* [Instructions for the task]
From the listing below, extract each line containing the string "finishes".

§

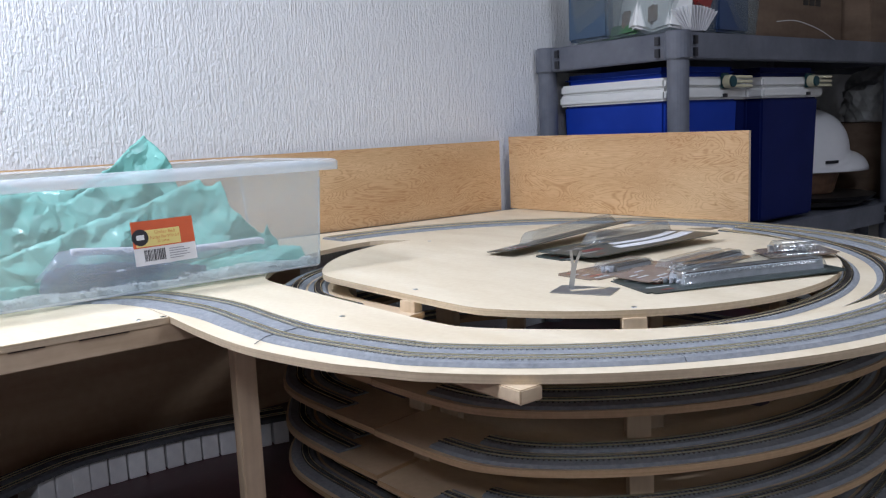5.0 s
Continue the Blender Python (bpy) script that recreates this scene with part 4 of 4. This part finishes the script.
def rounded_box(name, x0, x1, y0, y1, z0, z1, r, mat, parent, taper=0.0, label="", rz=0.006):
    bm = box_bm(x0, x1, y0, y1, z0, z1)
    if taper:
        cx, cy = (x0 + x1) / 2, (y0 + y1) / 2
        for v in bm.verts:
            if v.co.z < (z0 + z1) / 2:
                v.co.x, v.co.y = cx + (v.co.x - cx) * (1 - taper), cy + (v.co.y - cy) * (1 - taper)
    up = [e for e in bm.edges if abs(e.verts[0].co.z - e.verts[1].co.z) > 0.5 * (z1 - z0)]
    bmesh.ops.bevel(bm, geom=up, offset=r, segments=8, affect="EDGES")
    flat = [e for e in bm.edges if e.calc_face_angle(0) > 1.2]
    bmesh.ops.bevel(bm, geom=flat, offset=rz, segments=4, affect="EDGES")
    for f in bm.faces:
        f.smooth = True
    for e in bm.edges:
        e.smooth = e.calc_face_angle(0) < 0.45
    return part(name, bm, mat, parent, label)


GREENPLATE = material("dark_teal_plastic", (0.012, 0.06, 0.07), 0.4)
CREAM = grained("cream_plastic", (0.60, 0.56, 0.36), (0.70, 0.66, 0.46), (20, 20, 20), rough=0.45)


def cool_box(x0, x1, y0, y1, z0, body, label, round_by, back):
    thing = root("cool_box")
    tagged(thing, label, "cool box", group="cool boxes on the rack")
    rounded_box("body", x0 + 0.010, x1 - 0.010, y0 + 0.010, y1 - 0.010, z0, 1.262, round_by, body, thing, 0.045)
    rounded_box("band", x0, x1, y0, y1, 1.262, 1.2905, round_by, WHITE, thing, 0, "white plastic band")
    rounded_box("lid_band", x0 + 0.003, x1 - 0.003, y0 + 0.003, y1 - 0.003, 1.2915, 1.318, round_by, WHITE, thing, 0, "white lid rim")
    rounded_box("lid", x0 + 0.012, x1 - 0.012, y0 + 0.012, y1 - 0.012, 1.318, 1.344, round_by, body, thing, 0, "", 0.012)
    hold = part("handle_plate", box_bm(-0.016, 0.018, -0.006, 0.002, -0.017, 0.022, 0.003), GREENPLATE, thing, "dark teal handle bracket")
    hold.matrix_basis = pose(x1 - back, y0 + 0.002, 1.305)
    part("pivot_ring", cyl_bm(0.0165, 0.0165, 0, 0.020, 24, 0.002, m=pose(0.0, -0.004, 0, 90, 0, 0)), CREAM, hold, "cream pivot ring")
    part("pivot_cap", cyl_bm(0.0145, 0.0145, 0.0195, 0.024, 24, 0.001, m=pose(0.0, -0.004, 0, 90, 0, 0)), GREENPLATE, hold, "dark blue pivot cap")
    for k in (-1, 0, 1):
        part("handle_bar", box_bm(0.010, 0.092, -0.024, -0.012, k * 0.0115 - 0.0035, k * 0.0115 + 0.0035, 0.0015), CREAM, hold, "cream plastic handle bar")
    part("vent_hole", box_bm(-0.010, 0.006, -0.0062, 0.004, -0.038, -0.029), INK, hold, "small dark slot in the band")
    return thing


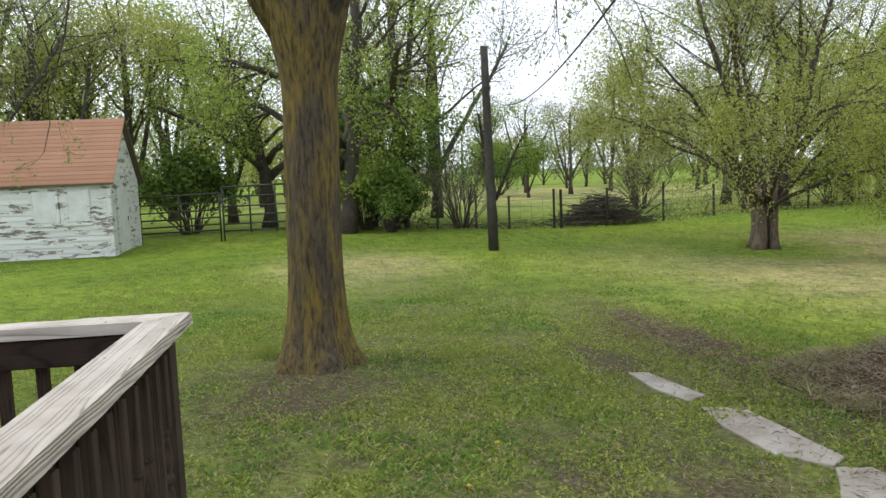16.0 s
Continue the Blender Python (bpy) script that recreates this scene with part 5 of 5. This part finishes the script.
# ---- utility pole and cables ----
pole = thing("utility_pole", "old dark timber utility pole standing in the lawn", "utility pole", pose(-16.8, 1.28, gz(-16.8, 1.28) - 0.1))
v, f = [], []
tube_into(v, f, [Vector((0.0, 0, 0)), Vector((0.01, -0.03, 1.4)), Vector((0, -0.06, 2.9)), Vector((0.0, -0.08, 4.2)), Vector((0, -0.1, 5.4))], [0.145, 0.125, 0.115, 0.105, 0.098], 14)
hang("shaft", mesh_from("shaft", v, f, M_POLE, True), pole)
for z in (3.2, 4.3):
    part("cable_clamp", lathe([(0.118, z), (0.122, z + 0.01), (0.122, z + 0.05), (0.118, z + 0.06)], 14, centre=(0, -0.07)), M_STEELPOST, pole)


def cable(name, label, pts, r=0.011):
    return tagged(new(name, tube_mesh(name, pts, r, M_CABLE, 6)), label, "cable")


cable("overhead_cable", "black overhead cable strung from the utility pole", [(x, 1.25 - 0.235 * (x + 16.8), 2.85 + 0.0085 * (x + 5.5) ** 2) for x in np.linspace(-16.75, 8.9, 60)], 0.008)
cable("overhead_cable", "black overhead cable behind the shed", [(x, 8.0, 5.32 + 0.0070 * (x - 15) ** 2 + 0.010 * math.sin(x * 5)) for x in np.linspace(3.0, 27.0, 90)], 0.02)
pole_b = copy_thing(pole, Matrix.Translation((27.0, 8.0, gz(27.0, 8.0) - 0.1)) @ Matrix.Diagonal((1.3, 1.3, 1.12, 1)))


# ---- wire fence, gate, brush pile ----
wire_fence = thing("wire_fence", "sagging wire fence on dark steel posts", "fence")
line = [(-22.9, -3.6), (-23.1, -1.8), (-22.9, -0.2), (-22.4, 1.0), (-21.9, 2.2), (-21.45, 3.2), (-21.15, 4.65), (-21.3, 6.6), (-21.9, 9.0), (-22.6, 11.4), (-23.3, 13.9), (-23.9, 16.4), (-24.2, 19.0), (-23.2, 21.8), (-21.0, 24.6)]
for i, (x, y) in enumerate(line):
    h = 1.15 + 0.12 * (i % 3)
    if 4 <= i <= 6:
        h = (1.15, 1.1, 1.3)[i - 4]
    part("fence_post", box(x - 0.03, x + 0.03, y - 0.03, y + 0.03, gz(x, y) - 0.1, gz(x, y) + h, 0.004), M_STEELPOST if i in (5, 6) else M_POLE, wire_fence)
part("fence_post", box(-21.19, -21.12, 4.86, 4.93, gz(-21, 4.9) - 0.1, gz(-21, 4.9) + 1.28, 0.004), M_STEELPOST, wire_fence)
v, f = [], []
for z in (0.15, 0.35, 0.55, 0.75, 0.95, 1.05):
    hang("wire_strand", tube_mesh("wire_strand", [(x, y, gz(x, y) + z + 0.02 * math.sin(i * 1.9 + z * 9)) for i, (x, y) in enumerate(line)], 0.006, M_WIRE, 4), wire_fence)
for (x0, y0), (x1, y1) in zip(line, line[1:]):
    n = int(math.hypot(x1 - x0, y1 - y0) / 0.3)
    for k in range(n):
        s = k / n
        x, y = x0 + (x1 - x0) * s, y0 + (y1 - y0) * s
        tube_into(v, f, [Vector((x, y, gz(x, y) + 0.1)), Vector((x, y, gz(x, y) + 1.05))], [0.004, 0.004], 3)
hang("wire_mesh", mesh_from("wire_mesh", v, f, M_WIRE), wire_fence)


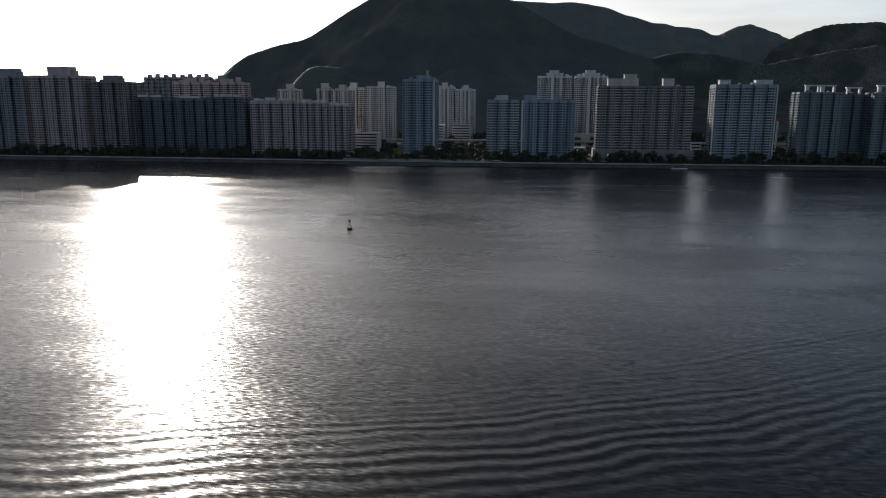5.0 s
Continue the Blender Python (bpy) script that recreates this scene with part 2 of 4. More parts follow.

§

* [Written reply]
Continue the Blender Python (bpy) script that recreates this scene with part 4 of 4. This part finishes the script.
Continue the Blender Python (bpy) script that recreates this scene with part 5 of 5. This part finishes the script.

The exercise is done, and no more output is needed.